A pile of colorful raw food waste sits upon a pile of compost in a bin behind Tempo Bistro, one of Gainesville Compost's participating clients and site of one of their composting centers, where food waste is deposited and churned to create the a refined compost product.

     Environmental and business initiatives often seem juxtaposed to one another, but making those ideals symbiotic is the task that Steven and Chris have before them in growing Gainesville Compost into a viable for profit business model. Since their partnership, Steven and Chris have worked closely to develop a business model that includes steadfast contracts, economic incentives for client compliance, as well as value added services for clients beyond simple waste pickup.  

     Regarding longer term Gainesville Compost business objectives, Steven says that, “We have goals in terms of what our core service should be, what we should charge for it, and how many clients we need by a certain date, and creating economies of scale.”

     In collaborating with a number of like-minded local partners, many of them startups with limited resources, Steven recognizes the need for flexibility within their business model.

      “Flexibility is key in any business or there will be a demise at some point.  For instance, if a business is wavering or ambivalent, I say okay, let’s take off this amount or you throw in one date night for my girlfriend and I, little things like that.”  

     As Ann Wilkie stated in regards to Steven’s business sense, “He’s a business man, not an idiot.  He’s not going to give it away for free.”  

     On a hot, cloudless Saturday in early September, in the garden behind Tempo Bistro, Steven heaps shovel-full after shovel-full of partially processed compost from one bin into another.  

Steven shovels partially finished compost from one bin to another behind Tempo Bistro, the site of one of Gainesville Compost's network of decentralized composting stations.

     Shhhlt thud, shhhlt thud, can be heard over and over as Steven’s shovel slides between the compost and the bottom of the wood pallet enclosure, before each shovel-full is lifted and dumped over the side of the next bin and impacts audibly with the pile of compost that is already there.  It’s part of the three phase process of food waste decomposition that Steven and Chris have devised in their refinement process and by shoveling out what has partially decomposed in the first bin, Steven makes room for the few hundred pounds of fresh food waste that he has just picked up and pedaled several miles to this site.  

     “I don’t even smell it anymore,” says Steven in reference to the intense earthy smell of decaying food waste and organic matter that has been stirred up by each successive shovel-full of compost.

     He’s been shoveling compost, carrying and dumping heavy buckets back and forth from the trailer incessantly for about 20 minutes when he finally leans on the shovel handle to take a breather.  It’s hot, dirty and smelly work but for a young man who has always relished the unconventional fitness that outdoor recreation such as biking and rock climbing can provide, this workout is ideal.  

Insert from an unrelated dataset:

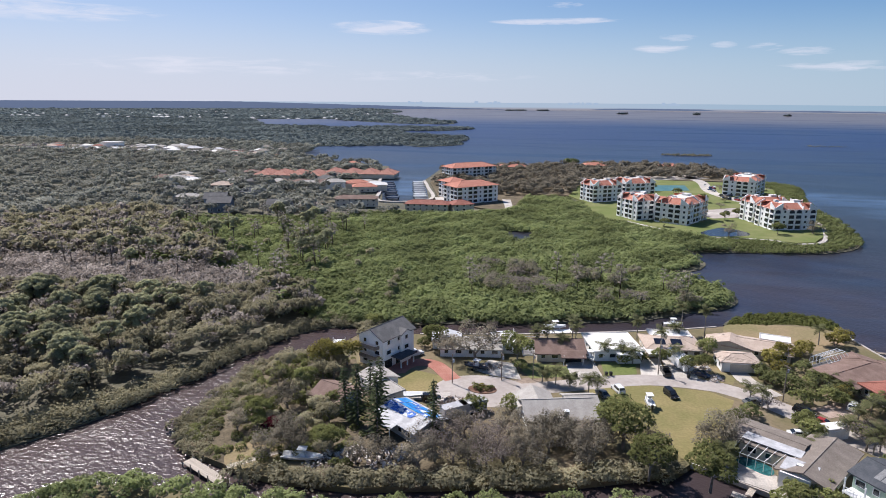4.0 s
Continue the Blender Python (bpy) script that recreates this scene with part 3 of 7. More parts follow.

     “Doing this physical exertion each day, I don’t have to exercise,” says Steven, a little breathless and leaning on his shovel’s handle.  “Exercise should come from your daily activities.  What I’m doing now is composting, but it’s exercise and it’s my job.  I don’t go to the gym and I stay perfectly fit just by what I do.”  

     Steven hopes that the combination of cycling, lifting, and shoveling and the cardio and strength building benefits that the routine provides will appeal to the potential volunteers that are needed if Gainesville Compost is to grow.  

     “We want to sell that benefit of exercise so that they can view their time as having a duel efficiency.  They’re working and exercising at the same time, so maybe they don’t have to come home and go to the gym, they can go out with their friends instead.”

With all compost delivered and a trailer full of empty buckets, Steven rides down southwest 2nd Avenue towards the Porter's Neighborhood Garden where his day's route had begun.

     During any given week, Steven will spend hours in his shop designing, welding, sawing and building trailers.  Miles will be biked around town, picking up food waste and refining compost for sale, all of which will be sold with the satisfaction that it will be used to create more edible or organic matter that will go back into the waste to food model that sustains their business.  

     Steven has adapted a livelihood that advances the ideal of sustainability and bicycle commerce and he’s optimistic about the potential for teaching others how to do the same.

     “I see it as simple because there is no barrier to entry.  If you have a bucket and piece of land, you can compost.  It doesn’t take money really or any kind of engineering,” claims Steven in regards to the accessibility of composting food waste.

     “It’s the same thing with the cycling.  You have to purchase a trailer or adapt your bike but the bike to me is a simple machine.  So the two methods of sustainability that I pursue, bicycle power and composting to me seems simple, easy to teach, gets the point across.  If you have a bike I can put a trailer on it, and if you have a shovel, I can teach you how to compost.  It’s just so simple,” says Steven as he cleans up the composting site behind Tempo Bistro.

     All of the buckets that Steven hauled to Tempo Bistro are now empty and carefully secured on his trailer for the journey back across town, where they’ll be stored at the Porter’s Community garden.  Those buckets won’t stay empty for long.  Around downtown Gainesville, a growing number of participating clients are diverting their food waste from the landfill, to these same Gainesville Compost buckets, to ultimately, a composting site.  Eventually, that waste will may return to the Tempo Bistro garden, a community garden, a small farmer, or any number of potential growers, in the form of the rich, black soil that Steven and Chris distribute at the weekly farmer’s market.

     With a day’s work finished, Steven snaps closed the chin strap of his blue and white helmet, straddles his bike and stands on the pedals to get the necessary momentum to put the bike, and the now considerably lighter trailer, in motion.  At a leisurely pace, Steven takes a series of back roads and side streets in a stair step pattern, heading southeast toward Porter’s.  At some point along SW 2nd St. I fall back and watch Steven pedal away to the east, a prominent Gainesville Compost label adorning a black trash container at the rear of the trailer, gradually fades into the distance.